Exercise: Reproduce all the lines exactly as they stand, apart from the pictures.

>> Start

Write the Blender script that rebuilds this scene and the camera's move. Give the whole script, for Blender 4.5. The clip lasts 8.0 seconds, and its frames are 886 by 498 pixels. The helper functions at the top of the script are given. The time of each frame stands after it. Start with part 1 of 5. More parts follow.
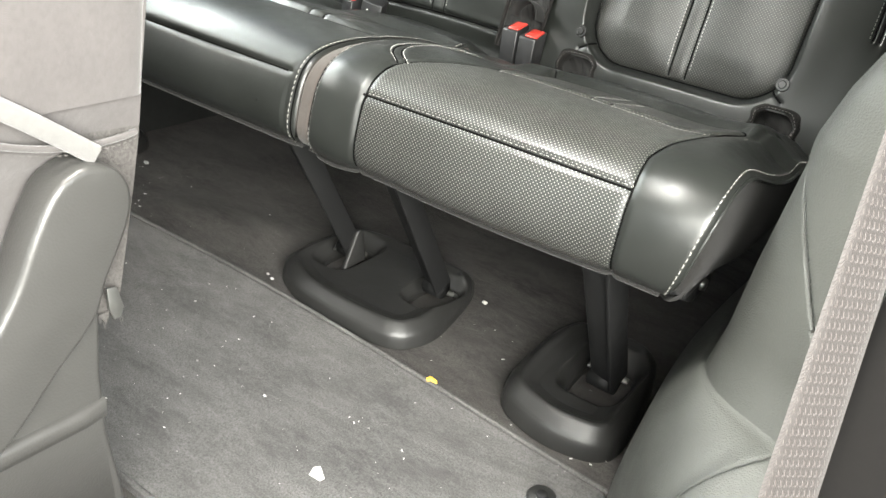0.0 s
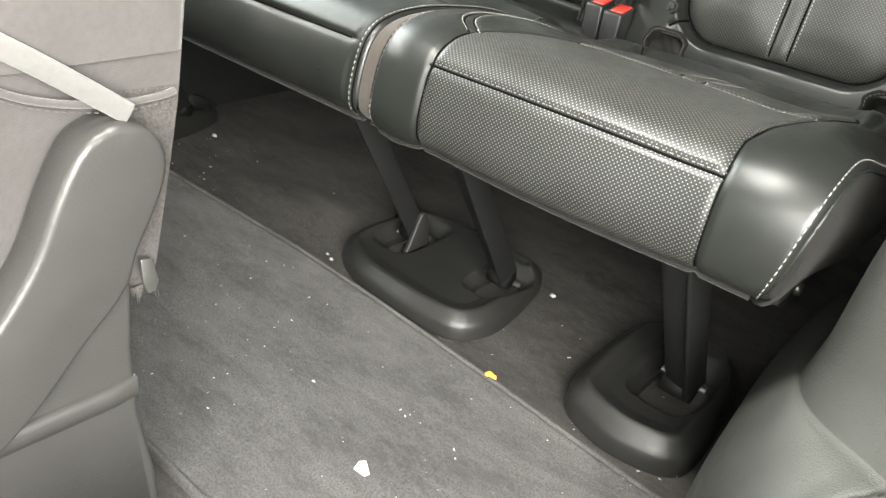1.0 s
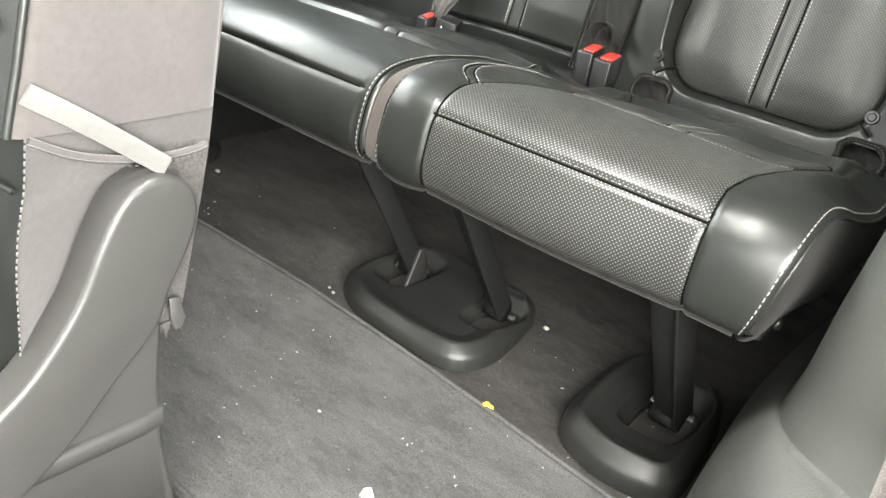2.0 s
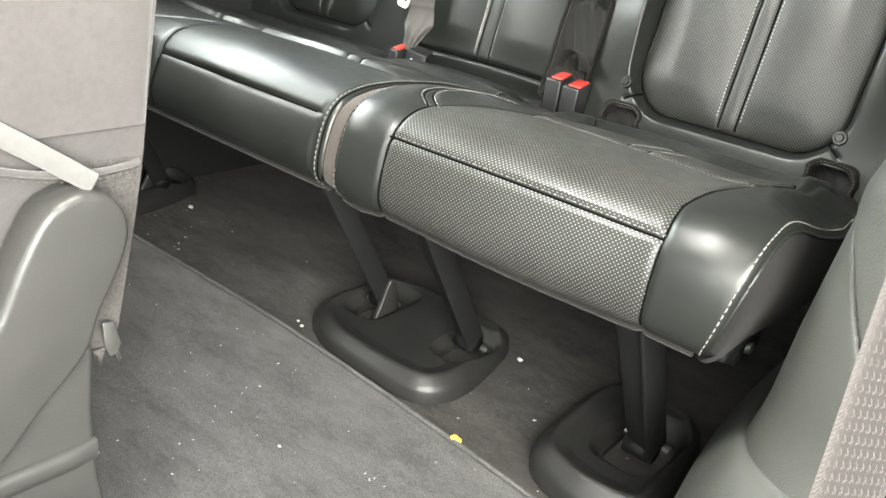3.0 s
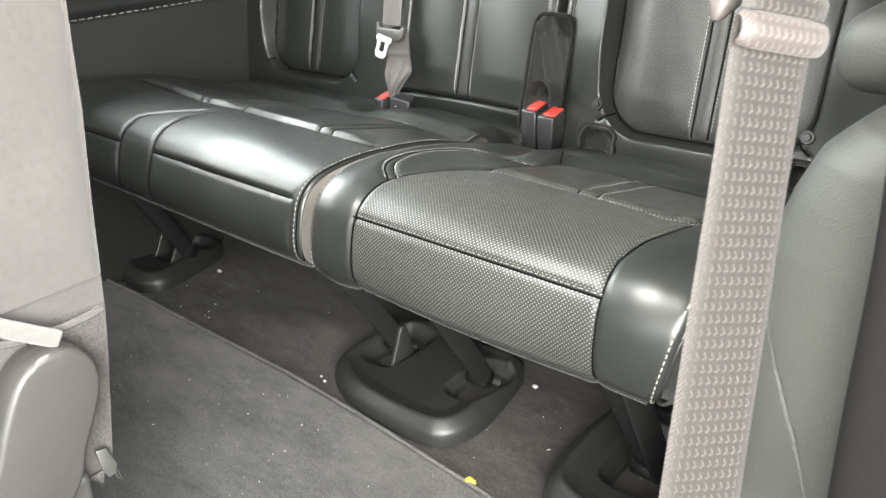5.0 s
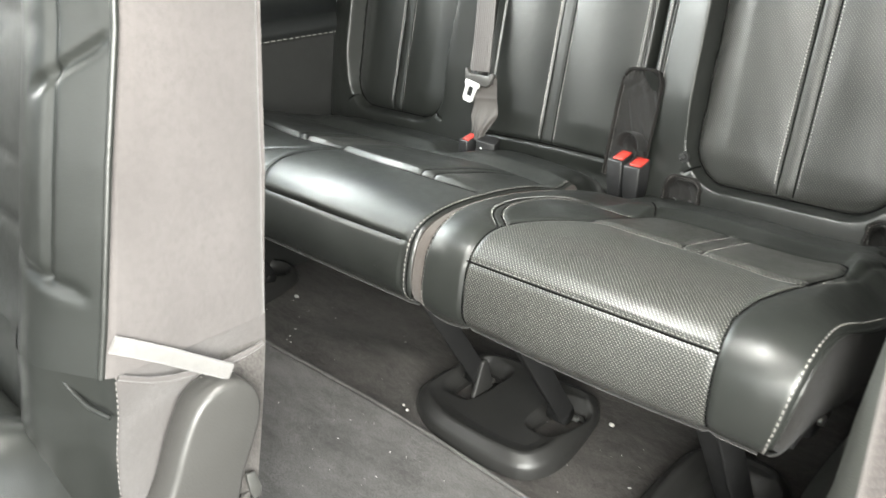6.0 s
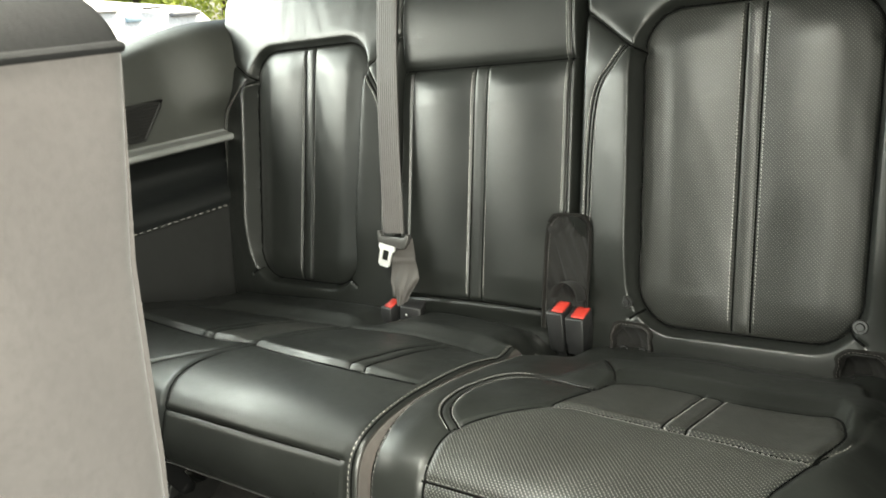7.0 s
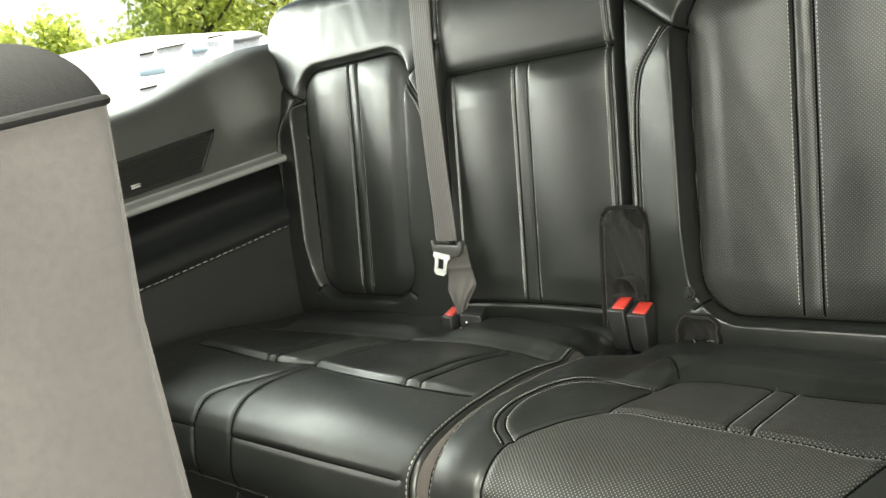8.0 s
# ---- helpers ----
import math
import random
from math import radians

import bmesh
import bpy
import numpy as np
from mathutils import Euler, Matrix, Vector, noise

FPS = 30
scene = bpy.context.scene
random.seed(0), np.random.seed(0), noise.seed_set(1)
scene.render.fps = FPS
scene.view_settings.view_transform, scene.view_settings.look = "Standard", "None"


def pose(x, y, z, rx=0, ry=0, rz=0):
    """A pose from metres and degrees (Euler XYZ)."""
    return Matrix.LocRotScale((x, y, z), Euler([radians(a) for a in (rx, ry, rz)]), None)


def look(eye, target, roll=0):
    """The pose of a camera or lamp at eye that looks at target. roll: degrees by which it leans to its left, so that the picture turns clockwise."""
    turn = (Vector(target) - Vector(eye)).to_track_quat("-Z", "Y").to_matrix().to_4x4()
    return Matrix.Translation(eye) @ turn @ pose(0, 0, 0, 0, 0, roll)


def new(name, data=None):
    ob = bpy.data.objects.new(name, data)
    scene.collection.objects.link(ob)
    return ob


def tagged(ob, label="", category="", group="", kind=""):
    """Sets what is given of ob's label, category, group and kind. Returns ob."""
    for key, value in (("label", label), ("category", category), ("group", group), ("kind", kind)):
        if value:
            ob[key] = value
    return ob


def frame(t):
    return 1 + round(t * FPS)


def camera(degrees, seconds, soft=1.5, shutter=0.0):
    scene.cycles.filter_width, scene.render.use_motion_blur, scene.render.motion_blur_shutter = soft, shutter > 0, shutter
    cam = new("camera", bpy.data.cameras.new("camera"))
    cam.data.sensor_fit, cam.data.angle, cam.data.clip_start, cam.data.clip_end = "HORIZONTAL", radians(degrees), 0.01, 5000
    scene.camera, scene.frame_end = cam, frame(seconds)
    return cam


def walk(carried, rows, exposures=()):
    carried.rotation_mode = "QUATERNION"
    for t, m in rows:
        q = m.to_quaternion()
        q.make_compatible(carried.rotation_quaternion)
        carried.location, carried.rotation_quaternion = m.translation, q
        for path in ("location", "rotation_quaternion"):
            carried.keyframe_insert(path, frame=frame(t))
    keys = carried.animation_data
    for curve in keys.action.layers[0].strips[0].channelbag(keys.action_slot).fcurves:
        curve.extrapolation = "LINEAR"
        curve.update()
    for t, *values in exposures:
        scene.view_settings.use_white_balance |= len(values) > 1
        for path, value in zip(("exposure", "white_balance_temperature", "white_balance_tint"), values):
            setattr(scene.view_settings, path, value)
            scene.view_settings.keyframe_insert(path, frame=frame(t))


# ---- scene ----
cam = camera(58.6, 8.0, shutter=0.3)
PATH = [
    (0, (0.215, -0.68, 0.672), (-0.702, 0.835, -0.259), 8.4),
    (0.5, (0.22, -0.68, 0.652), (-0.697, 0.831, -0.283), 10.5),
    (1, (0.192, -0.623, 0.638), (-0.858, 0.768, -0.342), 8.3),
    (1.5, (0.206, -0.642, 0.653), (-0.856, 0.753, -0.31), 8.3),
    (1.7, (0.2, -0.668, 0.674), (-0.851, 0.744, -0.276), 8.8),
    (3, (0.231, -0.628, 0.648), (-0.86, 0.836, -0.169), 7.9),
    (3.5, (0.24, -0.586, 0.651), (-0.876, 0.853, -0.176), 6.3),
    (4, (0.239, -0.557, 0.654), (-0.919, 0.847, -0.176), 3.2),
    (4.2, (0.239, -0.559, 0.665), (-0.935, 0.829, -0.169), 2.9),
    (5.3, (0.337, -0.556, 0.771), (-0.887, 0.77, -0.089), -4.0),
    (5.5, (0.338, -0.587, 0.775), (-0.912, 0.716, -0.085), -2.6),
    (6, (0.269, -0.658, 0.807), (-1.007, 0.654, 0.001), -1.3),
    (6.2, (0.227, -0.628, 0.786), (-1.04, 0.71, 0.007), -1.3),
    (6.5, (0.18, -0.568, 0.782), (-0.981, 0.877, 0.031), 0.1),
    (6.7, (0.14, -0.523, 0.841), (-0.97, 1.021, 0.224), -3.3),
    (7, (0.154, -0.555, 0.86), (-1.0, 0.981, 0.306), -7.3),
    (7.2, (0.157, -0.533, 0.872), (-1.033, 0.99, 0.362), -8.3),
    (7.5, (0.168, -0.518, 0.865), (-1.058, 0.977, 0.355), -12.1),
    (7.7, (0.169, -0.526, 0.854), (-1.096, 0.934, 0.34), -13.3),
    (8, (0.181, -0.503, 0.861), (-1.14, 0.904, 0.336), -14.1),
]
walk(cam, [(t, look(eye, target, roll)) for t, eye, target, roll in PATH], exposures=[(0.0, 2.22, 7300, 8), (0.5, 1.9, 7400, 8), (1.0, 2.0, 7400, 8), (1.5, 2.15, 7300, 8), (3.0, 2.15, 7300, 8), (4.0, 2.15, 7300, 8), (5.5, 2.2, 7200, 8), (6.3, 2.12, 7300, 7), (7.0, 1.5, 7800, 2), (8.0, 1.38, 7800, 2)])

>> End

Exercise output:
Write the Blender script that rebuilds this scene and the camera's move. Give the whole script, for Blender 4.5. The clip lasts 8.0 seconds, and its frames are 886 by 498 pixels. The helper functions at the top of the script are given. The time of each frame stands after it. Start with part 1 of 5. More parts follow.
0.0 s
1.0 s
2.0 s
3.0 s
5.0 s
6.0 s
7.0 s
8.0 s
# ---- helpers ----
import math
import random
from math import radians

import bmesh
import bpy
import numpy as np
from mathutils import Euler, Matrix, Vector, noise

FPS = 30
scene = bpy.context.scene
random.seed(0), np.random.seed(0), noise.seed_set(1)
scene.render.fps = FPS
scene.view_settings.view_transform, scene.view_settings.look = "Standard", "None"


def pose(x, y, z, rx=0, ry=0, rz=0):
    """A pose from metres and degrees (Euler XYZ)."""
    return Matrix.LocRotScale((x, y, z), Euler([radians(a) for a in (rx, ry, rz)]), None)


def look(eye, target, roll=0):
    """The pose of a camera or lamp at eye that looks at target. roll: degrees by which it leans to its left, so that the picture turns clockwise."""
    turn = (Vector(target) - Vector(eye)).to_track_quat("-Z", "Y").to_matrix().to_4x4()
    return Matrix.Translation(eye) @ turn @ pose(0, 0, 0, 0, 0, roll)


def new(name, data=None):
    ob = bpy.data.objects.new(name, data)
    scene.collection.objects.link(ob)
    return ob


def tagged(ob, label="", category="", group="", kind=""):
    """Sets what is given of ob's label, category, group and kind. Returns ob."""
    for key, value in (("label", label), ("category", category), ("group", group), ("kind", kind)):
        if value:
            ob[key] = value
    return ob


def frame(t):
    return 1 + round(t * FPS)


def camera(degrees, seconds, soft=1.5, shutter=0.0):
    scene.cycles.filter_width, scene.render.use_motion_blur, scene.render.motion_blur_shutter = soft, shutter > 0, shutter
    cam = new("camera", bpy.data.cameras.new("camera"))
    cam.data.sensor_fit, cam.data.angle, cam.data.clip_start, cam.data.clip_end = "HORIZONTAL", radians(degrees), 0.01, 5000
    scene.camera, scene.frame_end = cam, frame(seconds)
    return cam


def walk(carried, rows, exposures=()):
    carried.rotation_mode = "QUATERNION"
    for t, m in rows:
        q = m.to_quaternion()
        q.make_compatible(carried.rotation_quaternion)
        carried.location, carried.rotation_quaternion = m.translation, q
        for path in ("location", "rotation_quaternion"):
            carried.keyframe_insert(path, frame=frame(t))
    keys = carried.animation_data
    for curve in keys.action.layers[0].strips[0].channelbag(keys.action_slot).fcurves:
        curve.extrapolation = "LINEAR"
        curve.update()
    for t, *values in exposures:
        scene.view_settings.use_white_balance |= len(values) > 1
        for path, value in zip(("exposure", "white_balance_temperature", "white_balance_tint"), values):
            setattr(scene.view_settings, path, value)
            scene.view_settings.keyframe_insert(path, frame=frame(t))


# ---- scene ----
cam = camera(58.6, 8.0, shutter=0.3)
PATH = [
    (0, (0.215, -0.68, 0.672), (-0.702, 0.835, -0.259), 8.4),
    (0.5, (0.22, -0.68, 0.652), (-0.697, 0.831, -0.283), 10.5),
    (1, (0.192, -0.623, 0.638), (-0.858, 0.768, -0.342), 8.3),
    (1.5, (0.206, -0.642, 0.653), (-0.856, 0.753, -0.31), 8.3),
    (1.7, (0.2, -0.668, 0.674), (-0.851, 0.744, -0.276), 8.8),
    (3, (0.231, -0.628, 0.648), (-0.86, 0.836, -0.169), 7.9),
    (3.5, (0.24, -0.586, 0.651), (-0.876, 0.853, -0.176), 6.3),
    (4, (0.239, -0.557, 0.654), (-0.919, 0.847, -0.176), 3.2),
    (4.2, (0.239, -0.559, 0.665), (-0.935, 0.829, -0.169), 2.9),
    (5.3, (0.337, -0.556, 0.771), (-0.887, 0.77, -0.089), -4.0),
    (5.5, (0.338, -0.587, 0.775), (-0.912, 0.716, -0.085), -2.6),
    (6, (0.269, -0.658, 0.807), (-1.007, 0.654, 0.001), -1.3),
    (6.2, (0.227, -0.628, 0.786), (-1.04, 0.71, 0.007), -1.3),
    (6.5, (0.18, -0.568, 0.782), (-0.981, 0.877, 0.031), 0.1),
    (6.7, (0.14, -0.523, 0.841), (-0.97, 1.021, 0.224), -3.3),
    (7, (0.154, -0.555, 0.86), (-1.0, 0.981, 0.306), -7.3),
    (7.2, (0.157, -0.533, 0.872), (-1.033, 0.99, 0.362), -8.3),
    (7.5, (0.168, -0.518, 0.865), (-1.058, 0.977, 0.355), -12.1),
    (7.7, (0.169, -0.526, 0.854), (-1.096, 0.934, 0.34), -13.3),
    (8, (0.181, -0.503, 0.861), (-1.14, 0.904, 0.336), -14.1),
]
walk(cam, [(t, look(eye, target, roll)) for t, eye, target, roll in PATH], exposures=[(0.0, 2.22, 7300, 8), (0.5, 1.9, 7400, 8), (1.0, 2.0, 7400, 8), (1.5, 2.15, 7300, 8), (3.0, 2.15, 7300, 8), (4.0, 2.15, 7300, 8), (5.5, 2.2, 7200, 8), (6.3, 2.12, 7300, 7), (7.0, 1.5, 7800, 2), (8.0, 1.38, 7800, 2)])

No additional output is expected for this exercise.